3a) In particular, Isaac Newton famously calculated the
speed of sound and got the wrong answer, because he assumed
that sound would compress the air isothermally. In fact, at
ordinary acoustic frequencies and wavelengths, sound is very
nearly adiabatic, not isothermal.

Note that as always, the word "adiabatic" is ambiguous; I
need to specify that in this context I intend *both* meanings,
i.e. negligible entropy production *and* negligible flow of
entropy from one air parcel to another.

3b) If you quickly fill a high-pressure tire such as a bicycle
tire, if you fill it to the "right" pressure, you may well
come back in a few minutes and find that a goodly amount of
the pressure has gone away. The air didn't leak out, but the
energy and entropy did.(*)

==============================

.... heat transfer and thermal energy ....

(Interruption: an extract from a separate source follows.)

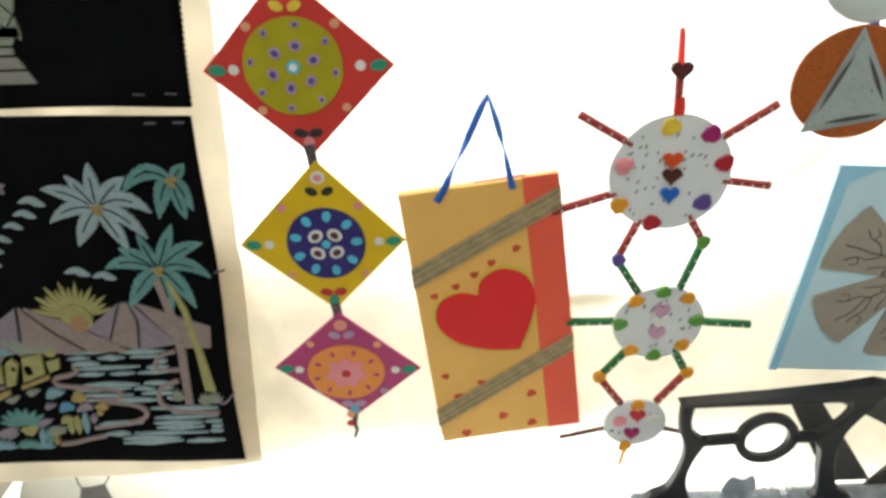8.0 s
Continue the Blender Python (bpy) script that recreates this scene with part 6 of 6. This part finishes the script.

I've been trying to train myself never to use terms like "heat"
and "thermal energy". These are dangerously unscientific terms.
They are all the more dangerous because they /almost/ make sense.
There are four or five different mutually-inconsistent definitions.
In any particular context, an expert could maybe figure out what
meaning was intended, but maybe not, and students and other non-
experts are going to crash and burn.

Fortunately, this problem is rather easy to fix. For example,
in the sentence marked (*) above, one might be tempted to say
"the heat leaked out" ... but it is much more scientific to
say the energy and entropy leaked out. This is slightly more
verbose, but only slightly, and IMHO well worth it.